Por Gabriel Fabri
Há um bom tempo que as animações deixaram, em sua maioria, de ser meros entretenimentos para as crianças. As melhores se tornaram filmes também para adultos, provocando os pais a pensarem junto com os filhos. Mesmo assim, obras como Up – Altas Aventuras ainda são um raro exemplo de produtos extremamente criativos, tocantes e encantadores, mas que também podem suscitar discussões intermináveis sobre a vida e as relações entre as pessoas, sendo alvo até das instigantes e introspectivas colunas de Eliane Brum. Impossível não pensar nessa animação da Pixar quando se vê uma girafa viajando de balão no longa de Rémi Bezançon, Zarafa. Um longa que também tem um quê de provocação, embora muito mais política do que intrapessoal.
Zarafa é inspirada na chegada da primeira girafa à França, em 1827, poucos anos antes da invasão da Argélia pelo país. O ponto de partida da história é a fuga do menino Maki, recém-capturado por um traficante de escravos. Ele encontra um grupo de girafas e passa a andar com ele, mas logo uma delas é assassinada pelo seu sequestrador, que diante de um impasse com um homem misterioso, não captura Maki de novo. O garoto começa então a seguir seu salvador, que capturou o filhote do grupo à pedido do rei do Egito.
Longe de ter uma estrutura muito criativa, Zarafa acompanha o menino na busca de cumprir sua promessa (trazer a girafa de volta para casa), nem que para isso seja preciso desafiar um rei. Um recurso interessante é o velho que conta a história de Maki para as crianças de sua aldeia, ilustrando os personagens com bonequinhos e tornando mais didático ao espectador jovem algumas passagens “difíceis” da história, como, por exemplo, o significado de uma “miragem”.
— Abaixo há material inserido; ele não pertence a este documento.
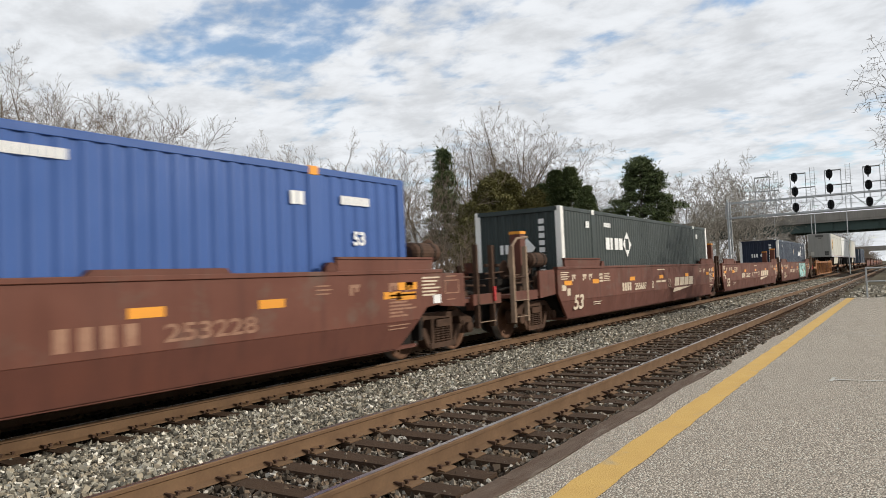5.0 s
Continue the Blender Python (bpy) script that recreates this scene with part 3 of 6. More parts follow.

Zarafa aborda temas comuns ao universo infantil, como a amizade, a ausência de pais e o amor pelos bichinhos. Entretanto, traz questões mais complexas. Além do evidente repúdio aos escravocratas, o preconceito é a principal crítica social do filme. Maki, em determinada cena, é chamado de “macaco” pelo rei da França (provável alusão a Carlos X). Esse personagem é caracterizado de maneira boçal, numa clara crítica a sua postura imperialista e conservadora.
Corajoso, Maki grita que o verdadeiro animal não é a girafa, mas o rei. De maneira inocente, o protagonista é ousado, não apenas por lutar pelo o que quer, mas por falar o que pensa. Ele é uma criança negra, africana, desafiando o país mais elegante da Europa, numa época em que a monarquia ainda estava em voga. E é com esse personagem inusitado que as crianças de hoje irão se identificar e torcer. Identificação que será ainda maior com todas as passagens de dor exaltadas, por meio de lágrimas nos olhos de Maki e dos animais ou cenas como a envolvendo um tiro à queima roupa, no clímax do filme, incomum e improvável no cinema infantil.
Por trás de um filme sem os recursos sofisticados das animações em 3D e de aparente simplicidade, que pode tornar a sessão um tanto enfadonha para os adultos, Zarafa é uma obra que transpira questões políticas e sociais. Pode não ser uma obra muito atrativa, mas a importância dos assuntos abordados por ela é nítida.